Une étude poussée des modes d'agencement des volumes dans la statuaire laisse apparaître un certain nombre de figures qui les règlent : spirale, opposition des vides et des pleins, symétrie, opposition et contrepoint des masses. Ces figures connotent une double attitude à l'endroit du rythme : il s'agit, tout à la fois, de canaliser pour se l'approprier, l'énergie qui traverse la nature et de la contrôler, de la maîtriser, soit de prendre possession de la nature par la culture. A cette double attitude correspondent, d'une part, une fonction vitaliste du rythme (...), d'autre part, son pouvoir ordonnateur, voire classificateur, tel qu'il combine des éléments signifiants et les redistribue, les organise selon un code formel précis, tel qu'il se manifeste, également, en musique dans les séquences d'accent". Art et Mythe, p. 77.

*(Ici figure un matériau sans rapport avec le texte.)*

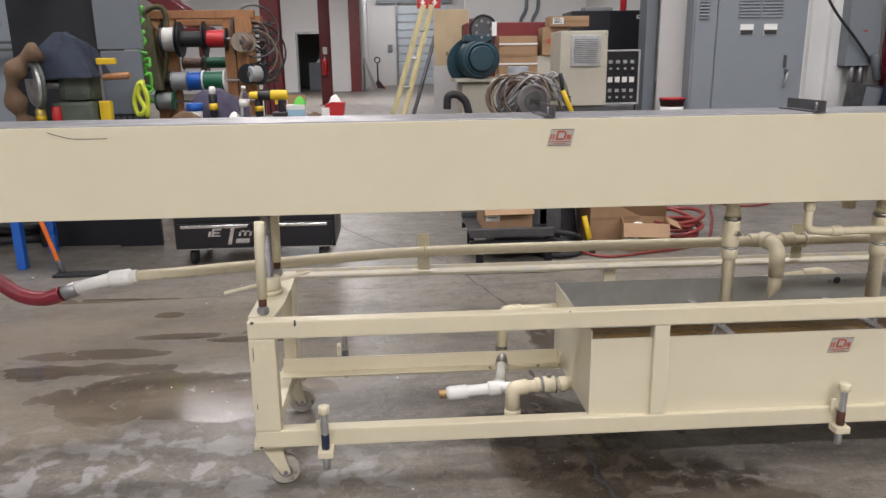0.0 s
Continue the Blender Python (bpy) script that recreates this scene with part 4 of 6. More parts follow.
single("tank_water", water_sheet(), WATER, "murky brown rippling water in the tank", "water", kind="stuff")
FOAM = mat("foam_bubbles", (0.42, 0.35, 0.25), 0.25, var=0.1, scale=60)
rnd = random.Random(5)
bm = bmesh.new()
for k in range(560):
    if k < 420:
        cx, cy, sg, big = *rnd.choice(((1.12, 2.45, 0.15), (1.80, 2.45, 0.13), (1.50, 2.40, 0.12), (1.35, 2.5, 0.35), (1.95, 2.5, 0.25), (1.0, 2.45, 0.15))), True
    else:
        cx, cy, sg, big = *rnd.choice(((1.17, 2.43, 0.055), (1.20, 2.42, 0.03), (1.80, 2.43, 0.05), (1.78, 2.46, 0.03), (1.05, 2.40, 0.06))), False
    x, y = rnd.gauss(cx, sg), rnd.gauss(cy, sg * 0.6)
    if KX0 + 0.02 < x < KX1 - 0.02 and KY0 + 0.02 < y < KY1 - 0.02:
        r = rnd.uniform(0.0008, 0.0022) * (2.4 if rnd.random() < 0.10 else 1) if big else rnd.uniform(0.0006, 0.0016)
        sx = rnd.uniform(0.9, 1.9)
        v = [(x + r * sx, y, WZ + 0.001), (x, y + r, WZ + 0.001), (x - r * sx, y, WZ + 0.001), (x, y - r, WZ + 0.001), (x, y, WZ + 0.0015 + r * 0.7)]
        put(bm, v, [(0, 1, 4), (1, 2, 4), (2, 3, 4), (3, 0, 4)])
single("water_bubbles", bm, FOAM, "small pale bubbles and flecks floating on the water", "bubbles", kind="stuff")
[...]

"Au processus classique de l'analyse qui détermine la fonction pour comprendre l'oeuvre, il convient désormais de substituer une démarche qui, partant des oeuvres mêmes, en tant qu'objets constitués et spécifiques, en dégage les propriétés formelles et les considère au sein de la série des autres objets dont elle fait partie, mesure, enfin, selon une méthode tout à la fois comparative et différentielle, les écarts stylistiques et leur degré de pertinence, afin d'en dégager progressivement le sens. L'on ne cherchera donc pas à expliquer les systèmes de formes par les fonctions que ces oeuvres sont présumées exercer. Mais bien au contraire, c'est à travers l'analyse de ces systèmes que les fonctions pourront se laisser déterminer avec le plus d'efficacité". Lecture ethnologique de l'art, p. 201.